Technicienne en santé animale, Isabelle Beucler a eu l’idée de ce gagne-pain qui lui permet de veiller à l’éducation de ses deux enfants tout en comblant sa passion pour les chiens. À 17$ la balade par tête, elle arrive à se donner un salaire équivalent à celui qu’elle obtiendrait en travaillant dans une clinique vétérinaire, en moins d’heures et tout en profitant de la nature.

La tâche n’est cependant pas toujours facile, car être promeneuse de chiens, c’est aussi le faire les jours de pluie ou en hiver lorsque le froid s’installe. «Les sorties sont alors moins longues, mais il faut les habiller et les déshabiller ensuite», note la Shawiniganaise.  Dans ses excursions, même si elle évite d’aller dans des endroits très fréquentés, Isabelle Beucler croise parfois des marcheurs mécontents de voir des chiens en liberté. «Ce sont tous de bons chiens, sans méchanceté», prend-elle le soin de mentionner.

Recueilli chez elle en attendant de trouver une famille d’adoption, Isabelle Beucler a eu littéralement le coup de foudre pour Zappa qu’elle a finalement adopté.

Le dernier refuge de Zappa…

La passion des chiens d’Isabelle Beucler ne se limite pas à les promener, mais aussi à les recueillir lorsqu’ils n’ont plus de foyer.

Avec une dizaine d’amis à Shawinigan qui partage son amour pour la gent canine, elle a formé un groupe de bénévoles qui héberge des chiens en attendant de leur trouver une nouvelle famille d’adoption. «Ils nous sont confiés par des gens qui doivent s’en départir.
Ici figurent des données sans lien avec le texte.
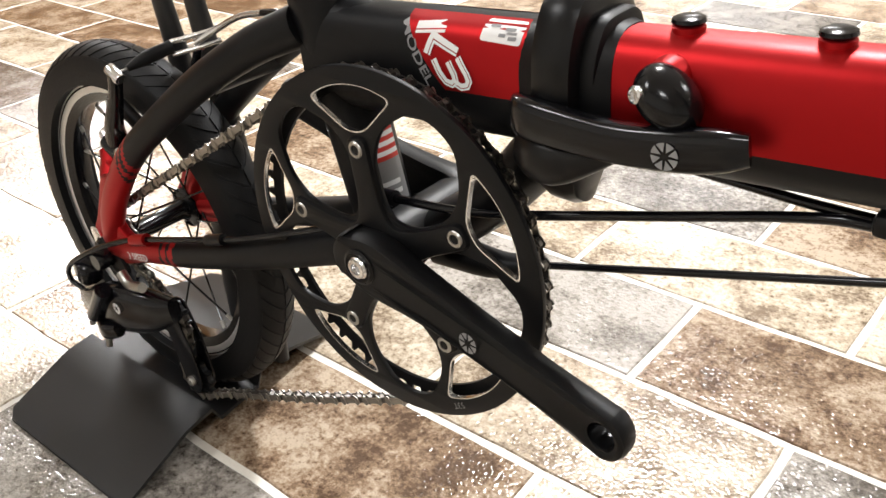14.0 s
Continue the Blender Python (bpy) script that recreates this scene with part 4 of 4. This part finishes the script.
for k in range(5):
    a0 = TH0 + 72 * k
    pol = lambda r, a: (KR * r * math.cos(radians(a)), KR * r * math.sin(radians(a)))
    spid += [pol(0.0220, a0 - 36), pol(0.0360, a0 - 13.5), pol(0.0725, a0 - 6.0), pol(0.0725, a0 + 6.0), pol(0.0360, a0 + 13.5)]
spider = part("spider", plate_bm([rounded(spid, [0.016, 0.02, 0.006, 0.006, 0.02] * 5, 5)], 0.009, bike_plane(CY - 0.0055, BB.x, BB.z), 0.0028), BLACK, bike, "matt black five-armed crank spider")
for k in range(5):
    a0 = radians(TH0 + 72 * k)
    p = BB + Vector((0.0652 * KR * math.cos(a0), CY - 0.0085, 0.0652 * KR * math.sin(a0)))
    bl = part("chainring_bolt", lathe(bmesh.new(), solid([(0.0052, -0.004), (0.0054, 0.0014), (0.0047, 0.0022), (0.0032, 0.0022), (0.0030, 0.0004)]), p, (0, -1, 0), 20), STEEL, spider, "bright chainring bolt")
    # Near-black hexagon stands in for the shade down the bolt's socket.
    part("socket", lathe(bmesh.new(), solid([(0.0030, 0.0), (0.0030, 0.0012)]), p, (0, -1, 0), 6), bpy.data.materials["slot_shadow"], spider)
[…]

Le MAPAQ fait aussi appel à nous lorsqu’il y a des saisies. La SPA Mauricie nous amène les chiens de chasse qui ont besoin de se dépenser et qui deviennent stresser en chenil», explique la Suisse d’origine.

Durant un mois, ils prennent le temps d’évaluer le comportement du chien, lui prodiguer des soins au besoin, avant de publier une annonce visant à trouver une famille d’accueil sur la page Facebook Promeneuse de chiens Isabelle Beucler. «Ça peut prendre une semaine, un mois, six mois, mais on finit toujours par en trouver une. Nous sommes le refuge officiel en Mauricie de New Beginnings Pet Rescue à Ottawa qui nous supporte financièrement quand nous en avons besoin. Nous avons aussi une belle collaboration de la Clinique vétérinaire de Grand-Mère qui nous accorde de bons prix pour les soins.»

Le refuge d’Isabelle Beucler et ses amis accueille ainsi généralement une cinquantaine de chiens par année. Les familles doivent débourser environ 425$ pour en adopter un. «On ne fait pas d’argent avec ça. C’est un montant que nous avons établi et qui permet d’autofinancer les opérations du refuge, car nous avons évidemment des frais pour les soins et la nourriture», termine-t-elle.